◆ RECORDED INFORMATION
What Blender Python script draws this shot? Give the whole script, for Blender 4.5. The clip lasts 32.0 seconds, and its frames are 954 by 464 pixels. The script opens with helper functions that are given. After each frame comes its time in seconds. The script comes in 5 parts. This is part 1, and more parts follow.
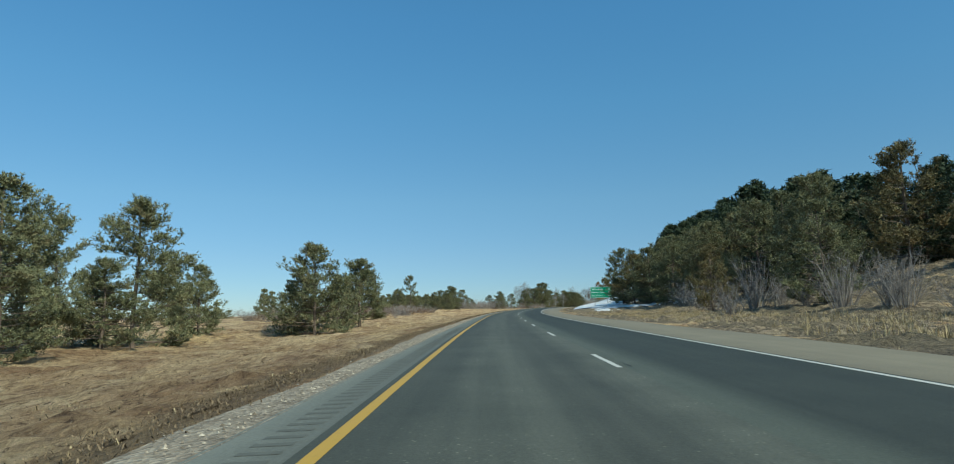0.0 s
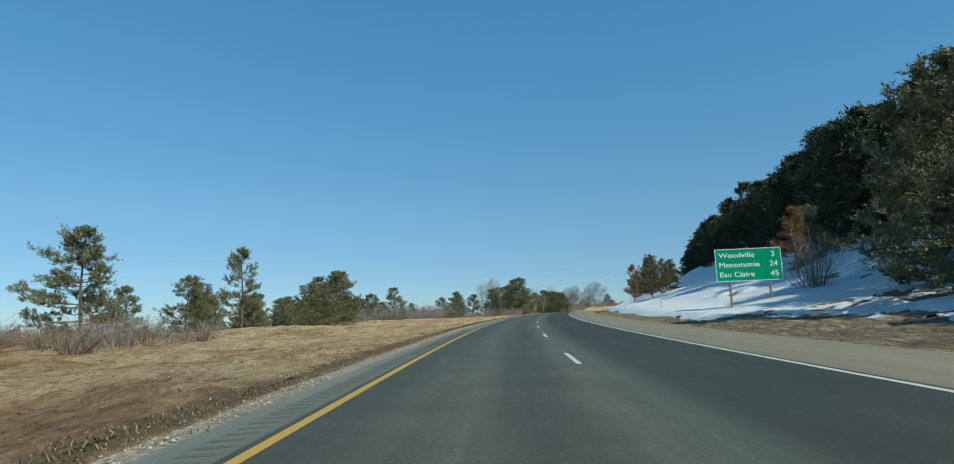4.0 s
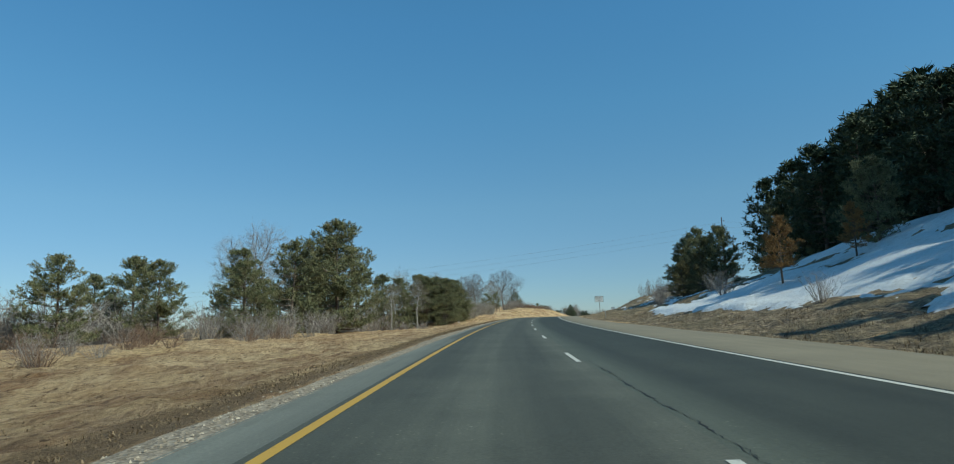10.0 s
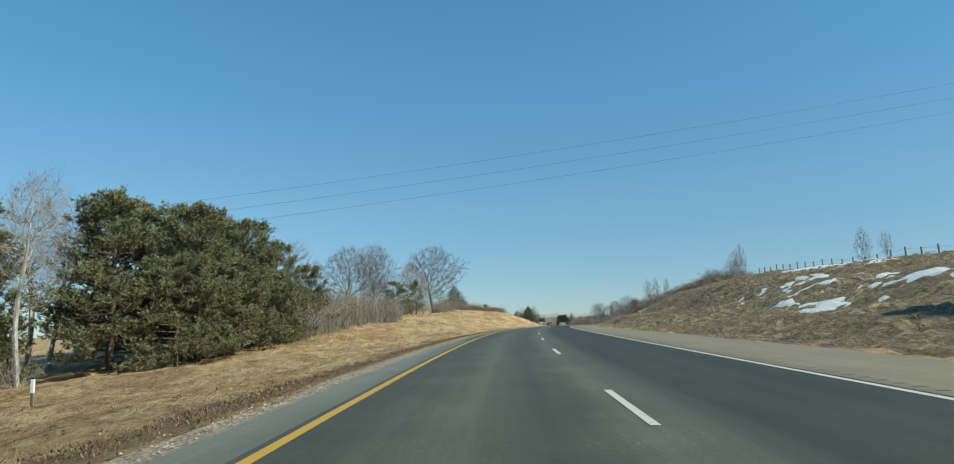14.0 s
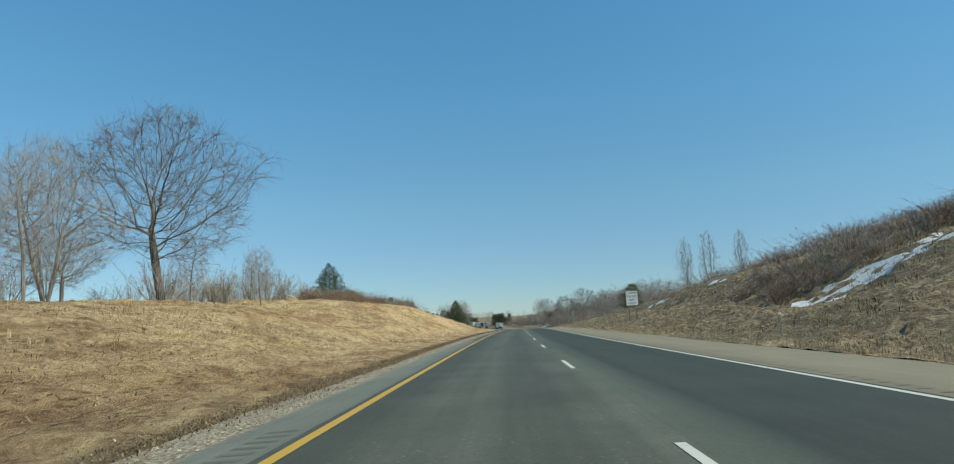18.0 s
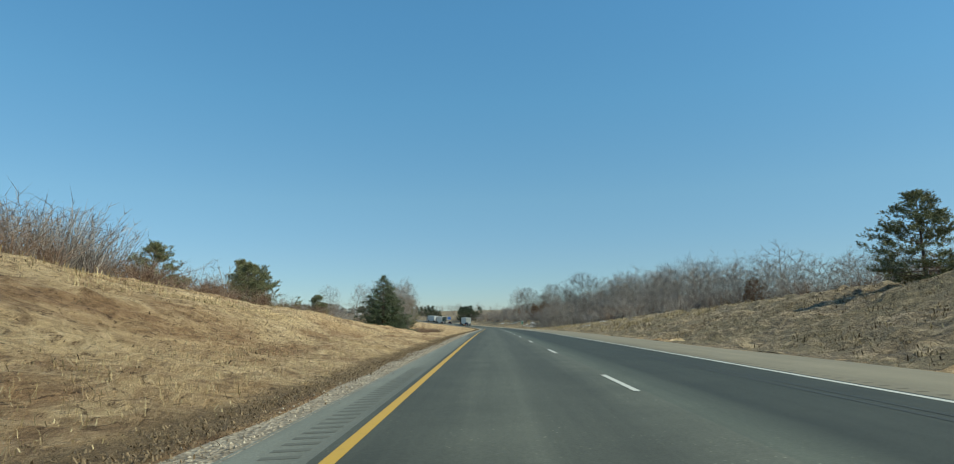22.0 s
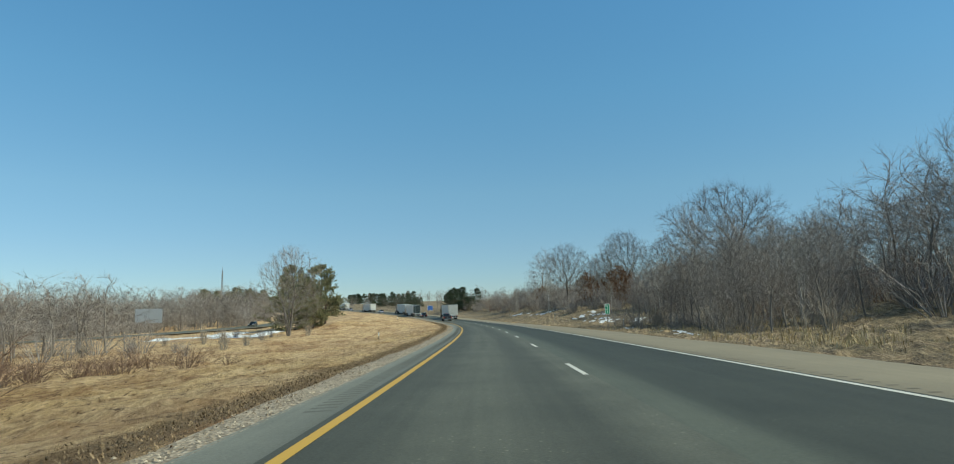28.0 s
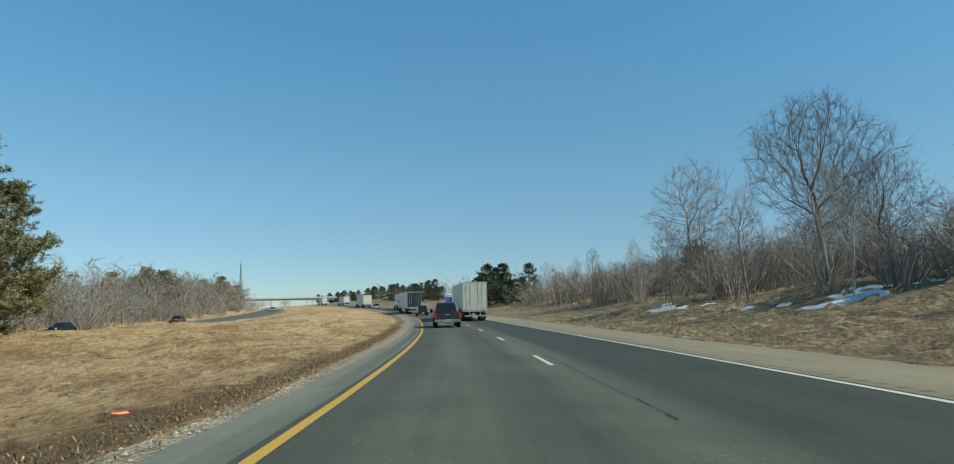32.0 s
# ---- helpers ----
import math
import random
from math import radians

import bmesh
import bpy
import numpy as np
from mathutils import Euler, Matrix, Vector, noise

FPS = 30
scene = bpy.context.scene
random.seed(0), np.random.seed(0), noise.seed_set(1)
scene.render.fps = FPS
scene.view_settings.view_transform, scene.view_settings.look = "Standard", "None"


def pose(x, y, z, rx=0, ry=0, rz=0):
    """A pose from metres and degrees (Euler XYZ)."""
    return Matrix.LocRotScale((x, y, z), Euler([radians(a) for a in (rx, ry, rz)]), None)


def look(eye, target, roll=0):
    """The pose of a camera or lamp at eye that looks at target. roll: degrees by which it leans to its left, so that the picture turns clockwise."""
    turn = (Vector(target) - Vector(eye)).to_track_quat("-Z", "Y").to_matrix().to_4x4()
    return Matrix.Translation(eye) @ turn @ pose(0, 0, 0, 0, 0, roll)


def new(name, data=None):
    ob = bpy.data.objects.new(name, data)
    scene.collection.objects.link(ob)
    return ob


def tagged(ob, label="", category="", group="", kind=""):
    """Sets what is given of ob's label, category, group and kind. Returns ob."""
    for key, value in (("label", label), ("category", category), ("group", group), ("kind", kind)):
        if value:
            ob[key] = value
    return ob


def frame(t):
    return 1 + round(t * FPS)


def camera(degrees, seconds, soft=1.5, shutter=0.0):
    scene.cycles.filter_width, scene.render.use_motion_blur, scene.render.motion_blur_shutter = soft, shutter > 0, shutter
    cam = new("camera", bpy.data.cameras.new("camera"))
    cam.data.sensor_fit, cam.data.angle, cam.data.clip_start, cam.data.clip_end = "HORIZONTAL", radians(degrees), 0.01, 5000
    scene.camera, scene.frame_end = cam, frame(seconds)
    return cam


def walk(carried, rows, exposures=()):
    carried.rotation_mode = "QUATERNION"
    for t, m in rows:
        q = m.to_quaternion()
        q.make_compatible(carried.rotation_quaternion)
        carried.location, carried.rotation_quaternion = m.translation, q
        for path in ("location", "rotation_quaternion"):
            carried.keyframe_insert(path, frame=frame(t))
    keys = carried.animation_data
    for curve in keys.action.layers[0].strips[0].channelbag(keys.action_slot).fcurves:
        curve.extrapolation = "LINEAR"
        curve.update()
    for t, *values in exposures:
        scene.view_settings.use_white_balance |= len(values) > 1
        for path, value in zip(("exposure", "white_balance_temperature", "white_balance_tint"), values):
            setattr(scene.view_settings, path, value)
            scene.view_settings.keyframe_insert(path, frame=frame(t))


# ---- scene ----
PATH = [
    (0.0, -2.32, 1.39, 1.176, 7.71, 0.86, 1.13),
    (0.5, -2.22, 15.21, 1.388, 7.84, 0.81, 1.27),
    (1.0, -2.01, 28.95, 1.580, 7.91, 1.02, 1.28),
    (1.5, -1.66, 42.55, 1.750, 8.05, 1.34, 0.52),
    (2.0, -1.21, 56.06, 1.922, 8.17, 1.77, 0.47),
    (2.5, -0.71, 69.55, 2.106, 8.15, 2.26, -0.15),
    (3.0, -0.15, 83.04, 2.303, 8.18, 2.14, -0.56),
    (3.5, 0.57, 96.49, 2.511, 8.21, 2.10, -1.45),
    (4.0, 1.50, 109.89, 2.731, 8.24, 2.15, -2.34),
    (4.5, 2.63, 123.19, 2.962, 8.27, 2.29, -3.23),
    (5.0, 3.97, 136.38, 3.195, 8.12, 2.28, -3.58),
    (5.5, 5.51, 149.48, 3.428, 7.98, 2.20, -5.82),
    (6.0, 7.24, 162.51, 3.660, 7.95, 2.09, -5.95),
    (6.5, 9.14, 175.52, 3.893, 8.01, 1.99, -6.05),
    (7.0, 11.22, 188.49, 4.125, 7.93, 2.00, -7.45),
    (7.5, 13.49, 201.36, 4.357, 7.94, 1.77, -8.44),
    (8.0, 15.95, 214.16, 4.579, 7.94, 1.80, -8.67),
    (8.5, 18.60, 226.92, 4.784, 8.03, 1.82, -10.14),
    (9.0, 21.42, 239.64, 4.974, 8.04, 1.83, -10.46),
    (9.5, 24.41, 252.35, 5.149, 8.19, 1.72, -10.84),
    (10.0, 27.58, 265.09, 5.309, 8.08, 1.86, -12.83),
    (10.5, 30.92, 277.86, 5.453, 8.23, 1.76, -12.81),
    (11.0, 34.45, 290.62, 5.591, 8.22, 2.08, -13.25),
    (11.5, 38.18, 303.32, 5.729, 8.20, 1.99, -15.24),
    (12.0, 42.10, 315.95, 5.868, 8.27, 2.05, -15.49),
    (12.5, 46.23, 328.49, 6.007, 8.38, 2.16, -15.91),
    (13.0, 50.46, 340.91, 6.147, 8.34, 2.09, -17.27),
    (13.5, 54.75, 353.21, 6.285, 8.28, 2.11, -17.48),
    (14.0, 59.12, 365.35, 6.408, 8.28, 2.00, -17.93),
    (14.5, 63.63, 377.29, 6.496, 8.25, 1.95, -19.36),
    (15.0, 68.30, 389.13, 6.551, 8.23, 1.88, -19.89),
    (15.5, 73.13, 400.87, 6.573, 8.22, 1.88, -20.45),
    (16.0, 78.13, 412.49, 6.562, 8.21, 1.95, -21.01),
    (16.5, 83.27, 424.00, 6.518, 8.20, 2.11, -21.58),
    (17.0, 88.53, 435.39, 6.448, 8.30, 2.23, -23.11),
    (17.5, 93.94, 446.83, 6.372, 8.14, 2.57, -24.00),
    (18.0, 99.50, 458.31, 6.290, 8.06, 2.59, -24.19),
    (18.5, 105.18, 469.75, 6.205, 8.03, 2.38, -24.18),
    (19.0, 110.92, 481.16, 6.115, 7.92, 1.82, -25.30),
    (19.5, 116.70, 492.54, 6.021, 7.95, 1.30, -25.34),
    (20.0, 122.55, 503.92, 5.922, 7.89, 1.02, -25.64),
    (20.5, 128.44, 515.30, 5.811, 7.90, 0.93, -26.52),
    (21.0, 134.39, 526.67, 5.685, 7.69, 0.97, -26.72),
    (21.5, 140.38, 537.99, 5.545, 7.53, 0.91, -26.71),
    (22.0, 146.38, 549.30, 5.390, 7.51, 0.93, -26.92),
    (22.5, 152.39, 560.58, 5.222, 7.45, 0.79, -26.91),
    (23.0, 158.40, 571.85, 5.039, 7.36, 0.89, -26.91),
    (23.5, 164.44, 583.12, 4.842, 7.22, 0.79, -26.85),
    (24.0, 170.52, 594.42, 4.632, 7.14, 0.79, -26.62),
    (24.5, 176.65, 605.77, 4.407, 7.14, 0.83, -26.31),
    (25.0, 182.83, 617.18, 4.167, 7.21, 0.80, -26.51),
    (25.5, 189.04, 628.64, 3.912, 7.25, 0.93, -26.44),
    (26.0, 195.27, 640.13, 3.643, 7.30, 0.99, -26.07),
    (26.5, 201.54, 651.69, 3.365, 7.13, 1.13, -26.52),
    (27.0, 207.82, 663.33, 3.088, 7.04, 1.23, -26.57),
    (27.5, 214.13, 675.04, 2.812, 6.95, 1.38, -26.63),
    (28.0, 220.41, 686.83, 2.536, 6.87, 1.58, -26.38),
    (28.5, 226.63, 698.72, 2.262, 6.78, 1.84, -26.09),
    (29.0, 232.77, 710.71, 1.990, 6.76, 1.51, -25.57),
    (29.5, 238.78, 722.81, 1.724, 6.83, 1.28, -25.07),
    (30.0, 244.67, 734.99, 1.472, 6.89, 1.28, -24.77),
    (30.5, 250.47, 747.20, 1.235, 6.82, 1.34, -24.23),
    (31.0, 256.10, 759.50, 1.013, 6.87, 1.48, -23.60),
    (31.5, 261.53, 771.99, 0.803, 6.90, 1.48, -22.95),
    (32.0, 266.76, 784.65, 0.608, 6.89, 1.37, -22.42),
]
cam = camera(75.4, 32.0, soft=1.1)
walk(cam, [(t, pose(x, y, z, 90 + pitch, roll, yaw)) for t, x, y, z, pitch, roll, yaw in PATH],
     exposures=[(0.0, 0.0, 5950, -8), (7.5, 0.0, 5950, -8), (9.0, -0.06, 5950, -8), (11.0, -0.13, 5950, -8), (12.0, 0.18, 6300, -7), (13.0, 0.18, 6350, -7), (20.0, 0.18, 6420, -7), (32.0, 0.18, 6600, -7)])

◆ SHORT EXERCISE
Copy each line of the listing that contains the string "shutter".

◆ RESULT OF THIS TASK
def camera(degrees, seconds, soft=1.5, shutter=0.0):
    scene.cycles.filter_width, scene.render.use_motion_blur, scene.render.motion_blur_shutter = soft, shutter > 0, shutter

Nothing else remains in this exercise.